When you think about trash bins or waste management, we´re guessing advanced technologies like artificial intelligence (AI), machine learning and Internet of Things (IoT) don’t come to mind. For the most part, waste collection is a decidedly low-tech undertaking, even in the world’s most dynamic urban centers. Garbage trucks crisscross cities and service trash bins on predetermined routes with predetermined schedules. Some bins are already overflowing when serviced; others are serviced well before they are full. And data shows nearly half are serviced when they are virtually empty.
We largely manage waste collection today the way we did 100 years ago. Sending CO2-emitting vehicles on rigid schedules and static routes to collect trash from lots of empty or half-full bins is, well, wasteful. While trucks service empty bins, quickly filling and overflowing bins remain neglected. The process is unnecessarily expensive and environmentally harmful, and it fails to address overflowing trash, which leads not only to dirty streets but pests, illegal dumping and a surge of complaints from the public.
But what if we applied some of the most advanced technologies currently available to disrupt the waste management industry? What if trash collection were actually data-driven? What if innovations like data analysis and machine learning could optimize collection routes and reduce the number of overflowing bins, the overall number of collections and the number of public complaints, ultimately contributing to a cleaner city?
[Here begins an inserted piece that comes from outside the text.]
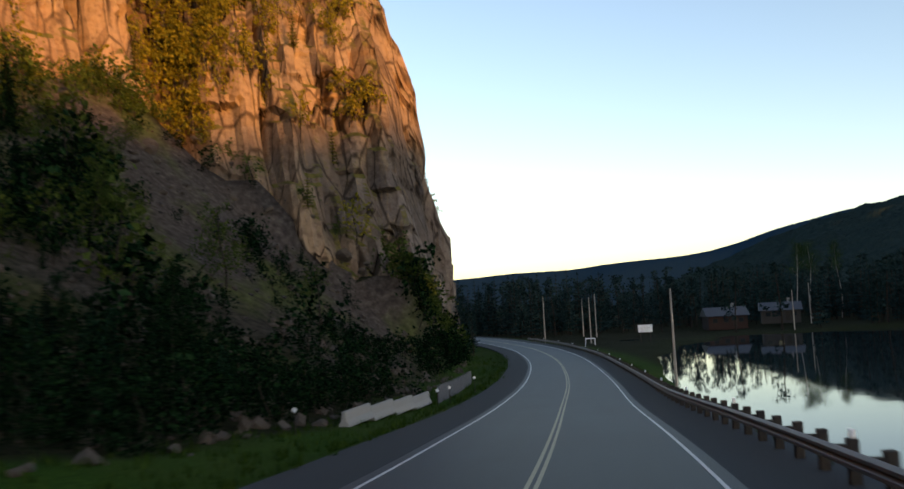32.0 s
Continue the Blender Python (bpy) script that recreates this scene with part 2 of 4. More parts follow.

Fortunately, this is something we can do today. It’s already happening in Copenhagen. And implementing the most advanced technology-enabled waste management is already saving that city at least an estimated €1 million per year.
This spring, that technology will be coming to San Francisco. A highly successful pilot project in 2018 involving 48 “smart” trash bins strategically placed throughout San Francisco virtually eliminated “overflow” complaints from the public. It also produced an 80% drop in the number of overflowing bins serviced, a 64% drop in illegal dumping and a 66% reduction in street cleaning.
This new citywide initiative will build on the pilot’s success on a much larger scale, encompassing 1,000 bins along many of the City’s most active commercial corridors and thereby increasing its potential twentyfold.
These measurable improvements to waste management are enabled by tiny, optical, Internet-connected sensors developed by Nordsense that can be discreetly installed in trash cans to help cities monitor bin activity – including fullness, temperature and fill rates. The sensors monitor 16 reference points within each individual container, continually gathering data and generating a “topology” of waste for individual containers. The sensors tell us when a bin is nearly full, detect protruding objects and static zones, and help filter out false positives that may signal more waste than is actually present.
The result? Ordinary trash bins are transformed into “smart” bins. Data from the sensors tells us where and when to service bins, when bins will likely need servicing again, and how to most efficiently route collection trucks on dynamic routes that change from day to day and hour to hour based on actual conditions on the city streets.
Drivers of collection vehicles use a mobile application to receive optimized routing with spoken directions and are notified of route changes during a trip. For instance, if a trash bin in the area suddenly becomes full, the bin can be added to the nearest vehicle’s route. As the body of sensor-collected data grows, the city will be able to make accurate predictions about waste generation patterns and respond rapidly to changing conditions in specific areas. As a result, the city will be cleaner, and the use of waste collection resources will be much more efficient.
Finally, waste management will be smart — not wasteful.